At his last press conference at the end of his 1962 presidential bid, the failed candidate scowled: “You won’t have Nixon to kick around any more.” The same, I suspect is true of Baillie Gifford. On Thursday evening , the Edinburgh Book Festival duly dropped them after 20 years of sponsorship—it seems likely that other festivals and prizes will follow.

So we won’t have Baillie Gifford to kick around any more. They can slink back to relative obscurity—because, actually, when it comes to the climate crisis or the catastrophe in Gaza, there are a multitude of much bigger culprits to blame.

You have to ask: is there going to be a queue of whiter-than-white companies willing to sponsor Hay or Edinburgh in future, thereby making themselves targets? Or will the organisers just trim their cloth, close down, or bump up their ticket prices so that only the elites can attend?
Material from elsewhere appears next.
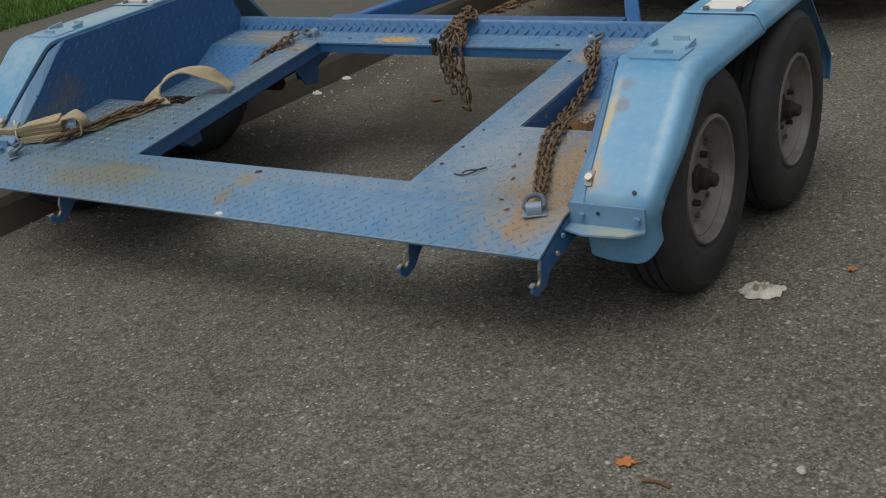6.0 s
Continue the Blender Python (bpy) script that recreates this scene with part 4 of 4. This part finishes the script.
def bumper_corner(sgn):
    """A moulded corner: rings in height of a plan outline that turns round to the wheel."""
    rings = [(0.500, 0.085, 0.985), (0.506, 0.045, 1.005), (0.522, 0.018, 1.022), (0.550, 0.006, 1.032), (0.574, 0.000, 1.036), (0.581, -0.026, 1.036), (0.587, -0.031, 1.036), (0.597, -0.006, 1.036), (0.640, 0.000, 1.036), (0.676, 0.000, 1.036), (0.681, -0.012, 1.038), (0.687, -0.022, 1.040), (0.695, -0.023, 1.040), (0.706, -0.006, 1.036), (0.716, 0.030, 1.024), (0.724, 0.125, 1.000)]
    b = bmesh.new()
    rows = []
    for z, y0, w in rings:
        lip = 0.580 < z < 0.600
        row = []
        for x, dy in ((0.458, -0.010), (0.49, -0.012), (0.515, -0.011), (0.535, -0.010), (0.60, -0.008), (0.68, -0.004), (0.75, 0.003), (0.80, 0.010), (0.85, 0.022), (0.90, 0.040), (0.94, 0.062), (w - 0.062, 0.100), (w - 0.032, 0.150), (w - 0.010, 0.220), (w, 0.320), (w + 0.006, 0.62)):
            base = y0
            if lip:   # the lip under the lamp fades out at both ends
                near = min(1.0, max(0.0, (x - 0.50) / 0.03)) * min(1.0, max(0.0, (0.98 - x) / 0.12))
                base = near * y0
            # the underside sweeps up towards the flank
            up = 0.034 * min(1.0, max(0.0, (0.565 - z) / 0.065)) * min(1.0, max(0.0, (x - 0.78) / 0.20))
            row.append(b.verts.new((sgn * x, min(dy + base * (1.0 if x < w - 0.02 else 0.3), 0.62), z + up)))
        rows.append(row)
    for r, q in zip(rows, rows[1:]):
        for j in range(len(r) - 1):
            b.faces.new((r[j], r[j + 1], q[j + 1], q[j]))
    # inner end and lid
    for r in (rows[0], rows[-1]):
        b.faces.new(r + [b.verts.new((sgn * 0.80, 0.62, r[0].co.z)), b.verts.new((sgn * 0.458, 0.30, r[0].co.z))])
    bmesh.ops.remove_doubles(b, verts=b.verts[:], dist=1e-5)
    bmesh.ops.recalc_face_normals(b, faces=b.faces[:])
    bp = part("bumper_corner", b, M_silver, suv, smooth=True)
    part("end_cap", extrude_poly([(-0.016, 0.53), (-0.020, 0.70), (0.0, 0.714), (0.2, 0.714), (0.2, 0.50), (0.03, 0.503)], "x", *sorted((sgn * 0.4585, sgn * 0.466)), 0.002), M_silver, bp)
    i0, i1, i2 = (0.522, 0.700, 0.786) if sgn > 0 else (0.518, 0.690, 0.778)
    part("lamp_recess", extrude_poly([(sgn * (i0 - 0.008), -0.0135), (sgn * i1, -0.008), (sgn * (i2 + 0.008), 0.004), (sgn * (i2 + 0.008), 0.04), (sgn * (i0 - 0.008), 0.02)], "z", 0.5985, 0.6775), M_black, bp)
    a = [(i0, -0.017), (i1 - 0.001, -0.011), (i1 - 0.001, 0.02), (i0, 0.02)]
    part("reversing_lens", extrude_poly([(sgn * x, y) for x, y in a], "z", 0.602, 0.673, 0.004), M_clear, bp, "clear ribbed reversing lens")
    for k in range(7):
        z = 0.609 + 0.0085 * k
        part("lens_rib", extrude_poly([(sgn * (i0 + 0.004), -0.0185), (sgn * (i1 - 0.004), -0.0125), (sgn * (i1 - 0.004), -0.009), (sgn * (i0 + 0.004), -0.015)], "z", z, z + 0.003), M_clear, bp)
    a = [(i1 + 0.001, -0.0115), (i1 + 0.05, -0.005), (i2, 0.001), (i2, 0.03), (i1 + 0.001, 0.03)]
    part("red_reflector", extrude_poly([(sgn * x, y) for x, y in a], "z", 0.601, 0.674, 0.004), M_red, bp, "red reflector")
    # body corner between tailgate and flank
    post = [(0.826, 0.150), (0.850, 0.126), (0.872, 0.128), (0.884, 0.150), (0.900, 0.152), (0.935, 0.168), (0.965, 0.205), (0.985, 0.27), (0.99, 0.40), (0.985, 0.62), (0.826, 0.62)]
    part("rear_post", extrude_poly([(sgn * x, y) for x, y in post], "z", 0.700, 1.72, 0.004), M_silver, suv, smooth=True)
    # lower skirt that runs down to the wheel
    sk = bmesh.new()
    rows = []
    inner = (0.785, 0.808, 0.833, 0.860, 0.888, 0.912, 0.938) if sgn > 0 else (0.950, 0.860, 0.765, 0.670, 0.635, 0.655, 0.73)
    for (z, y0), x0 in zip(((0.520, 0.017), (0.496, 0.026), (0.470, 0.032), (0.446, 0.040), (0.428, 0.050), (0.414, 0.062), (0.408, 0.078)), inner):
        w = 1.036 - max(0.0, 0.425 - z) * 1.0
        line = [(0.58, -0.008), (0.68, -0.004), (0.75, 0.003), (0.80, 0.010), (0.85, 0.022), (0.90, 0.040), (0.94, 0.062), (w - 0.062, 0.100), (w - 0.032, 0.150), (w - 0.010, 0.220), (w, 0.320), (w + 0.004, 0.42)]
        xs, ys = [q[0] for q in line], [q[1] for q in line]
        plan = [(x0, float(np.interp(x0, xs, ys)) + y0 + 0.03)] + [(x0 + (w + 0.004 - x0) * k / 12, float(np.interp(x0 + (w + 0.004 - x0) * k / 12, xs, ys)) + y0) for k in range(1, 10)] + [(w - 0.010, 0.220 + y0), (w, 0.320 + y0), (w + 0.004, 0.42)]
        rows.append([sk.verts.new((sgn * x, y, z)) for x, y in plan])
    for r, q in zip(rows, rows[1:]):
        for j in range(len(r) - 1):
            sk.faces.new((r[j], r[j + 1], q[j + 1], q[j]))
    bmesh.ops.recalc_face_normals(sk, faces=sk.faces[:])
    o = part("lower_skirt", sk, M_silver_dull, bp, smooth=True)
    mod = o.modifiers.new("thickness", "SOLIDIFY")
    mod.thickness = 0.012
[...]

I find myself conflicted. I believe in, and have indeed campaigned for, divestment from the most polluting companies on the planet. Target them. There are 20 firms behind a third of all carbon emissions. We already have at least three times the amount of oil and gas we can burn and still have a safely habitable world. Nothing would give me more pleasure than to see banks run a mile from such companies.

It would be ridiculous to have the Chevron, ExxonMobil or Gazprom Hay Festival. Everyone would see that for what it was: an attempt to launder a stinking reputation by association with the world of ideas and literature.

But does anyone seriously think that, by bunging Hay or Edinburgh a hundred grand or so, Baillie Gifford was in some Machiavellian way trying to greenwash its brand? I don’t.

I am scared by what’s happening to our climate—at, it seems, hurtling speed. I approve of climate protesters in general and believe in the decent motives of Fossil-Free Books, the organisation which targeted Baillie Gifford. I’m sure they genuinely wanted to stimulate a debate about divestment rather than to trigger the near collapse of an impeccably green forum of ideas.

But consequences, if unintended, can be predicted. In a perfect world, protestors would be a bit more discerning about their targets; companies would more rigorously check their moral compasses. And Baillie Gifford would be welcomed back into the world of Socratic debate. What are the chances?